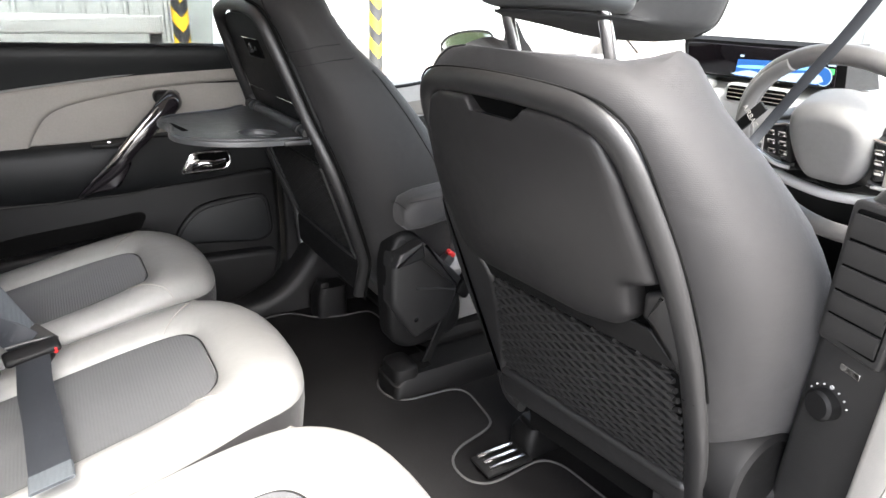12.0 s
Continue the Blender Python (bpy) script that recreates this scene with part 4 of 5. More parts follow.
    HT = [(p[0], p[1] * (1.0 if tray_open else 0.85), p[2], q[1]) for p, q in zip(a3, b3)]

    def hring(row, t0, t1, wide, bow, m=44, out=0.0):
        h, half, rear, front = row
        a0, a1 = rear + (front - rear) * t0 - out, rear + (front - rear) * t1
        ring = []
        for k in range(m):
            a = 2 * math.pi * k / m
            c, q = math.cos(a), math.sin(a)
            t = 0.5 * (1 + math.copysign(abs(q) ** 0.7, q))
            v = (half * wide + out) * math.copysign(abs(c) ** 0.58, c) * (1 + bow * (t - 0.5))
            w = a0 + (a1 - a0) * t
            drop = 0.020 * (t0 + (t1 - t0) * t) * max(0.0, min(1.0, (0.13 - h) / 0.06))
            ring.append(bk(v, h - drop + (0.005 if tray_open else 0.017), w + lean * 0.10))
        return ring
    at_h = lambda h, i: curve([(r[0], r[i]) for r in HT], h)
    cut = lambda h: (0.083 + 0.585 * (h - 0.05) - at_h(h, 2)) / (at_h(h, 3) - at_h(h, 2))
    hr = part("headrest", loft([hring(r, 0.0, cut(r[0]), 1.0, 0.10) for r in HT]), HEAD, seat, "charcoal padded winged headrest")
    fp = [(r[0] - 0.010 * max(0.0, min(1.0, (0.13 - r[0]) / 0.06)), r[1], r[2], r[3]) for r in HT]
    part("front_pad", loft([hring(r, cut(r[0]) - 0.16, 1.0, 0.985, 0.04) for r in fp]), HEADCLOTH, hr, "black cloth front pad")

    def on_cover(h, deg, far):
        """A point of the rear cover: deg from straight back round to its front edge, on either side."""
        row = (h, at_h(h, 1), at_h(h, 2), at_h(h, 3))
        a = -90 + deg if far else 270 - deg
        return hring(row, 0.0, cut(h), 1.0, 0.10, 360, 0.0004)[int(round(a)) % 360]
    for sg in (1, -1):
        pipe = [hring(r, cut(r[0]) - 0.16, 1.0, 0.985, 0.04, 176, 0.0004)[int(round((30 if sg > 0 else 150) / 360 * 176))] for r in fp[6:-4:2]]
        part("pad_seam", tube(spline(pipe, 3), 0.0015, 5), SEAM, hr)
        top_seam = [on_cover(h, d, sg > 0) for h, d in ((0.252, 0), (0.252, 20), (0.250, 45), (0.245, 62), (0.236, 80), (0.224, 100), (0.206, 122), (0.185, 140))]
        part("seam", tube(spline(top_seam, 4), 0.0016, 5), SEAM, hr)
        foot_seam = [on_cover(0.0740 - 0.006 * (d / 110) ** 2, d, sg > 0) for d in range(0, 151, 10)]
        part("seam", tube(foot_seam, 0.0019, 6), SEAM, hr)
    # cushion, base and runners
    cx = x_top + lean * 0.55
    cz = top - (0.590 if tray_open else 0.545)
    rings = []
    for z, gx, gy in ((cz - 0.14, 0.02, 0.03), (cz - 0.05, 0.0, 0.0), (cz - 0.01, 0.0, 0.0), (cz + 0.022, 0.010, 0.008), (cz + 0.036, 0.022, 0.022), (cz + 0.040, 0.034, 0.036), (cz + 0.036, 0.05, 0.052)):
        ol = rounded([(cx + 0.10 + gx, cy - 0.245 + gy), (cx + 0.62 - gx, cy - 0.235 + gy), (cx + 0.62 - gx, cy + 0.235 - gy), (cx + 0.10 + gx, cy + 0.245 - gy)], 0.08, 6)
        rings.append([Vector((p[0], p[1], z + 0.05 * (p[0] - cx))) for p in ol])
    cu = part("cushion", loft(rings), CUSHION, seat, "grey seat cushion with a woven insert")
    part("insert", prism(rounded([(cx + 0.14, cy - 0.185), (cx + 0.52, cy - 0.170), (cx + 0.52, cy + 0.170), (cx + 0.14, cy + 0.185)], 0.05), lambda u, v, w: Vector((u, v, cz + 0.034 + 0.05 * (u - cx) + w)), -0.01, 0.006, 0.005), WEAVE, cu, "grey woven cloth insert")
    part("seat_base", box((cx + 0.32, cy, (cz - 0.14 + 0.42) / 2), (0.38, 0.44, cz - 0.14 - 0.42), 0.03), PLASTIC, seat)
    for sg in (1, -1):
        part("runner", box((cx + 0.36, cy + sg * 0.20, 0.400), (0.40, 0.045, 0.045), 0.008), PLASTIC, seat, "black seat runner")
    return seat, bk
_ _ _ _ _
**Direction:** Begin at the line that has "Continue the Blender", stop after the line that has "HT = [(p[0], p[1]", and repeat exactly those lines, nothing more.

**Solution:**
Continue the Blender Python (bpy) script that recreates this scene with part 4 of 5. More parts follow.
    HT = [(p[0], p[1] * (1.0 if tray_open else 0.85), p[2], q[1]) for p, q in zip(a3, b3)]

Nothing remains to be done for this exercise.